Eyre registered mark, 1787. Image courtesy of Geoff Tweedale
John Eyre (c.1749-1834) was listed in 1774 as a table knife cutler in Smithfield, using the trade mark ‘EXTRA’. He had moved to China [Cheney] Square by 1787, when he was also described as a merchant and factor. In 1797, John Eyre & Co was listed in the local directory as a table knife maker at Coalpit Lane. In 1805, he was appointed Master Cutler. In 1818, Eyre registered a silver mark from Coalpit Lane. Table cutlery remained the firm’s speciality in the 1820s, including ‘every description of silver desserts’. By the end of that decade, Eyre was in partnership with James Smith under the style of Eyre & Smith. This was dissolved in 1829, which probably marked Eyre’s retirement.
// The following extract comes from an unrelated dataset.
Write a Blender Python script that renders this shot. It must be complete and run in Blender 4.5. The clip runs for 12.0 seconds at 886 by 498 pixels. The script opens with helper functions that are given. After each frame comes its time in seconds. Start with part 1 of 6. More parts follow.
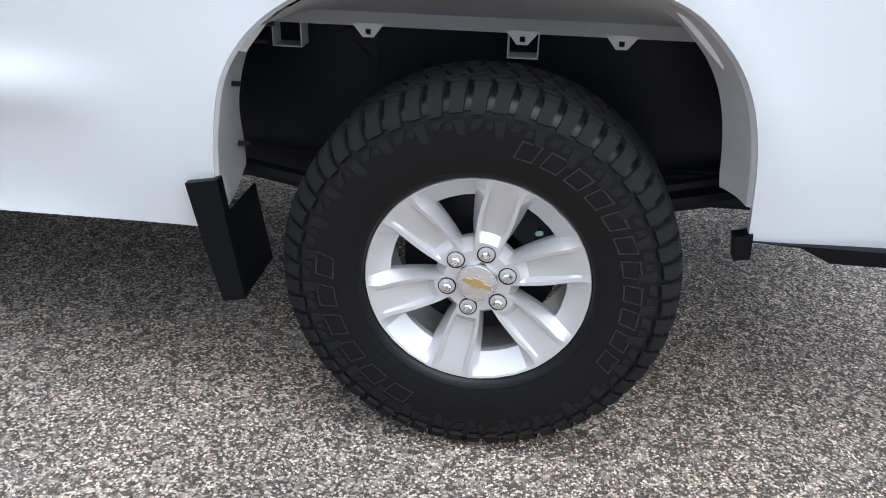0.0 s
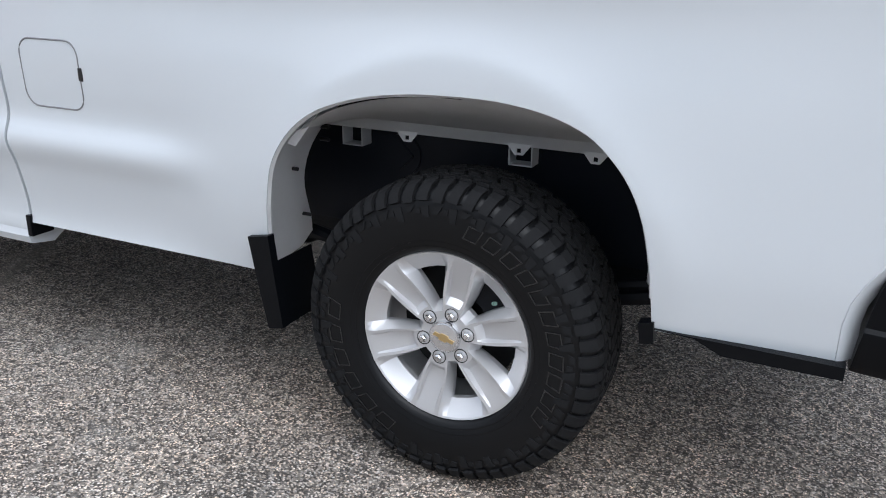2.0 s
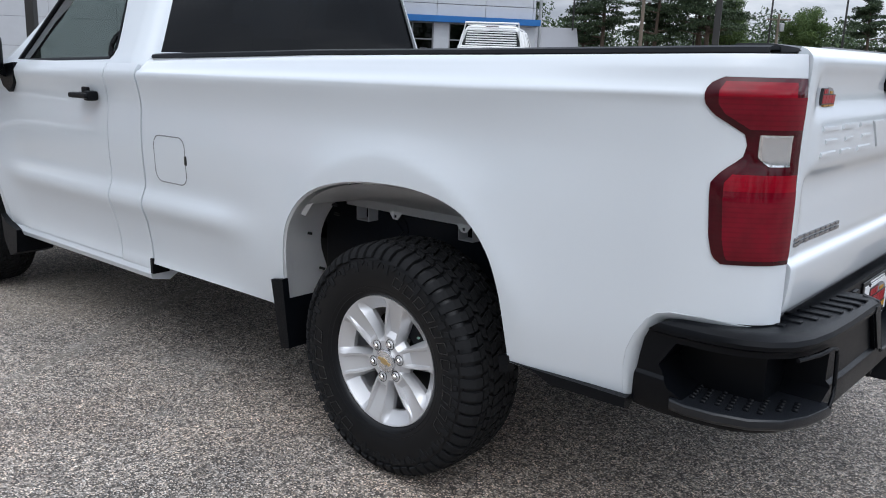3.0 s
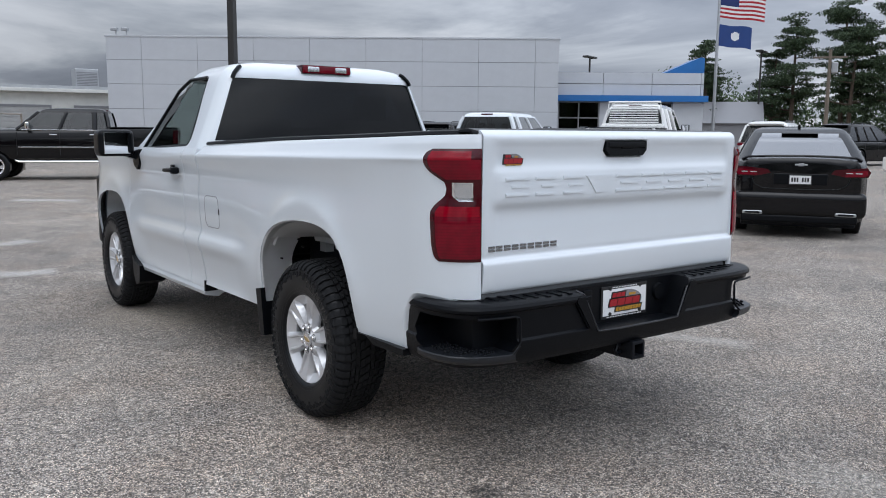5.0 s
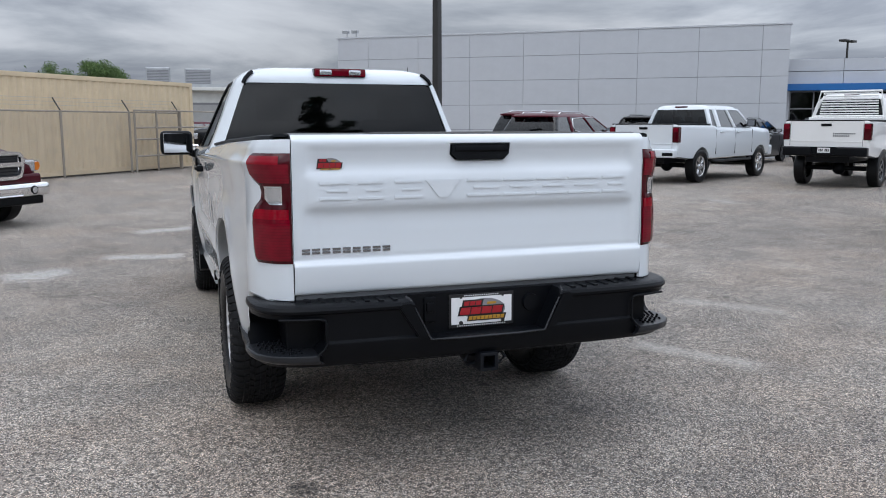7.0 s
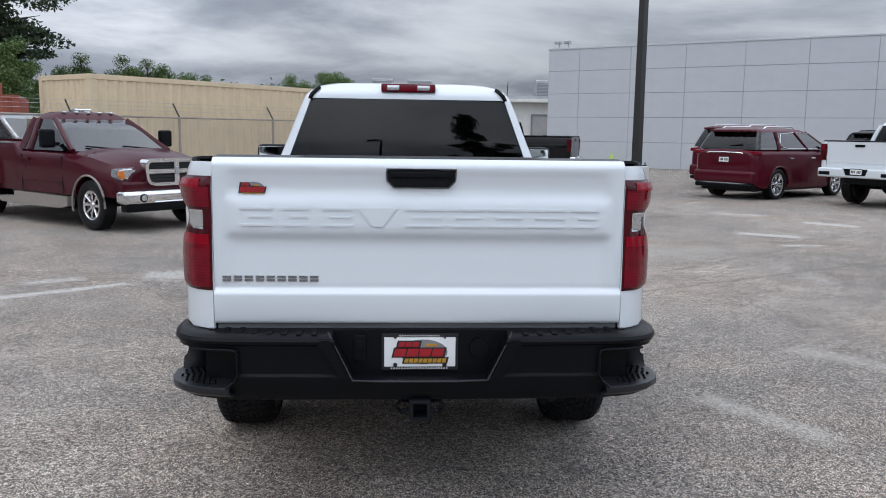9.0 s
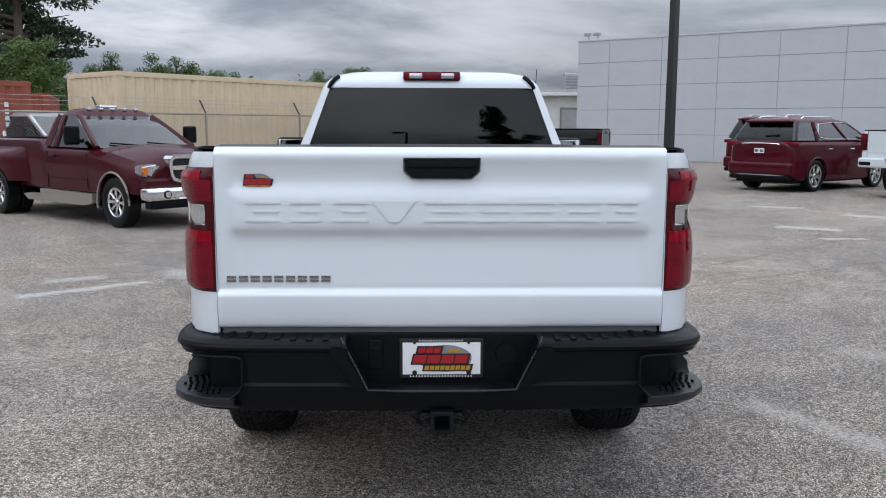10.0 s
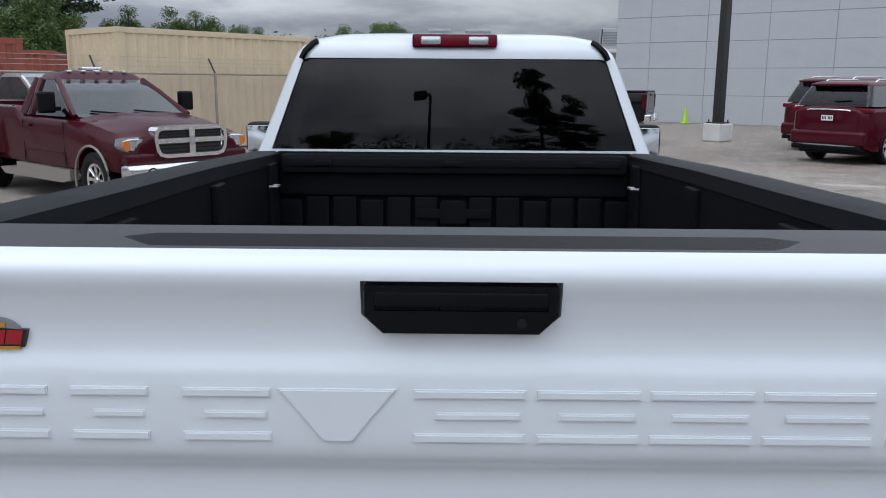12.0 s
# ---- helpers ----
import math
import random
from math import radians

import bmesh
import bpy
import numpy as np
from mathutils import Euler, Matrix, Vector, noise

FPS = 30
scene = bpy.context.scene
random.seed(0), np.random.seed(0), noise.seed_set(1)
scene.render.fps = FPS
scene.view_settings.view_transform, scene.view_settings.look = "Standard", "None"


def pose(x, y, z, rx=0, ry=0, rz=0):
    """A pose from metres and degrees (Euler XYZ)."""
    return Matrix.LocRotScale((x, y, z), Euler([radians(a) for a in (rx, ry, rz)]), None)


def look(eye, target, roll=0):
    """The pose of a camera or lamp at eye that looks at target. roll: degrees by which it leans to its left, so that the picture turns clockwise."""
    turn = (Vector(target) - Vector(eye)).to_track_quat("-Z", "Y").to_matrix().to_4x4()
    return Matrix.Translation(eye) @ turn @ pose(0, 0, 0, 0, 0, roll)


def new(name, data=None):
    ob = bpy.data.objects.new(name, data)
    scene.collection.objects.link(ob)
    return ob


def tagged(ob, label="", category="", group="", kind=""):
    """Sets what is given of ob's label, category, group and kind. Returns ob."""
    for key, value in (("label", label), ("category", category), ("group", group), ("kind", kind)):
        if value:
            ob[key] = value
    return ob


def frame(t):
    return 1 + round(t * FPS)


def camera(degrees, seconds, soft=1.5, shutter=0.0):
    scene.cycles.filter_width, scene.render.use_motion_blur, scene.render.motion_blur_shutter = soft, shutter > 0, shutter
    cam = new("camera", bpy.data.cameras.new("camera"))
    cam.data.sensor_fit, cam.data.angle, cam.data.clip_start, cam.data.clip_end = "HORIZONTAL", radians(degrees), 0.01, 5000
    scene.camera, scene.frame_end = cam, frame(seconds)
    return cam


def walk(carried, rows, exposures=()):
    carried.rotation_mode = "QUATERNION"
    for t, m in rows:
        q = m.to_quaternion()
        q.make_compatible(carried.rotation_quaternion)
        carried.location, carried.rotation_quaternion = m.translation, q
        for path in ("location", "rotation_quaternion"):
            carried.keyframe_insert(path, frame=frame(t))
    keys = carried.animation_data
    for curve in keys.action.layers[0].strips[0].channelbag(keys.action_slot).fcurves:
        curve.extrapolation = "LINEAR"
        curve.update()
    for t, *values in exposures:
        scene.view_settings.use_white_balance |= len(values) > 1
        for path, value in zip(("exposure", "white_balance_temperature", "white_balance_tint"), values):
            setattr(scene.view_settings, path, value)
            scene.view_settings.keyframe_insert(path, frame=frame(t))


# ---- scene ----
cam = camera(56.2, 12.0, soft=1.0)
# seconds, stops
EXPOSURE = [(0.0, 0.70), (1.2, 0.64), (2.0, 0.36), (2.5, 0.15), (3.0, 0.09), (5.0, -0.08), (9.0, -0.04), (10.5, -0.08), (12.0, -0.18)]
PATH = [
    (0, (0.088, -2.435, 1.205), (-0.112, -0.654, 0.317), 2.3),
    (0.5, (0.121, -2.471, 1.215), (-0.03, -0.69, 0.318), 2.1),
    (1, (0.157, -2.513, 1.219), (-0.1, -0.73, 0.351), 2.0),
    (1.5, (0.425, -2.543, 1.264), (-0.09, -0.779, 0.473), 1.9),
    (2, (0.791, -2.681, 1.323), (-0.011, -0.979, 0.644), 1.7),
    (2.5, (1.297, -2.76, 1.385), (0.232, -1.163, 0.823), 1.8),
    (3, (1.852, -2.869, 1.422), (0.59, -1.386, 0.967), 2.1),
    (3.2, (2.056, -2.903, 1.453), (0.736, -1.464, 1.018), 2.1),
    (4.8, (3.612, -2.934, 1.461), (2.032, -1.742, 1.174), 0.9),
    (5, (3.748, -2.845, 1.468), (2.147, -1.68, 1.185), 0.5),
    (5.5, (4.006, -2.576, 1.478), (2.347, -1.496, 1.198), -0.4),
    (6, (4.196, -2.163, 1.525), (2.468, -1.198, 1.238), -0.7),
    (6.5, (4.448, -1.712, 1.526), (2.649, -0.89, 1.227), -0.6),
    (6.7, (4.542, -1.563, 1.519), (2.714, -0.81, 1.219), -0.4),
    (8.3, (4.52, -0.333, 1.558), (2.558, -0.083, 1.263), 1.1),
    (8.5, (4.481, -0.248, 1.574), (2.513, -0.044, 1.284), 1.0),
    (9, (4.45, -0.115, 1.581), (2.474, 0.009, 1.3), 0.8),
    (9.5, (4.398, -0.061, 1.572), (2.42, 0.02, 1.289), 0.5),
    (10, (4.166, -0.076, 1.546), (2.188, -0.022, 1.253), 0.2),
    (10.5, (3.765, -0.092, 1.597), (1.789, -0.058, 1.286), -0.0),
    (11, (3.31, -0.032, 1.646), (1.337, -0.018, 1.318), -0.0),
    (11.5, (2.814, -0.03, 1.659), (0.845, -0.033, 1.307), 0.1),
    (12, (2.303, -0.017, 1.699), (0.343, -0.032, 1.304), 0.4),
]
walk(cam, [(t, look(eye, target, roll)) for t, eye, target, roll in PATH], [(t, stops, 6030, 10) for t, stops in EXPOSURE])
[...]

The Coalpit Lane business and the ‘EXTRA’ mark continued as James Smith & Son (1833) and James Smith & Brother (1837). However, in 1837 the firm failed and the stock and tools of this ‘old-established file and table knife business’ at the bottom of Coalpit Lane were auctioned. John Eyre, The Priory, Sharrow Lane, died on 19 December 1834, aged 85. He was buried in St Peter & St Paul churchyard.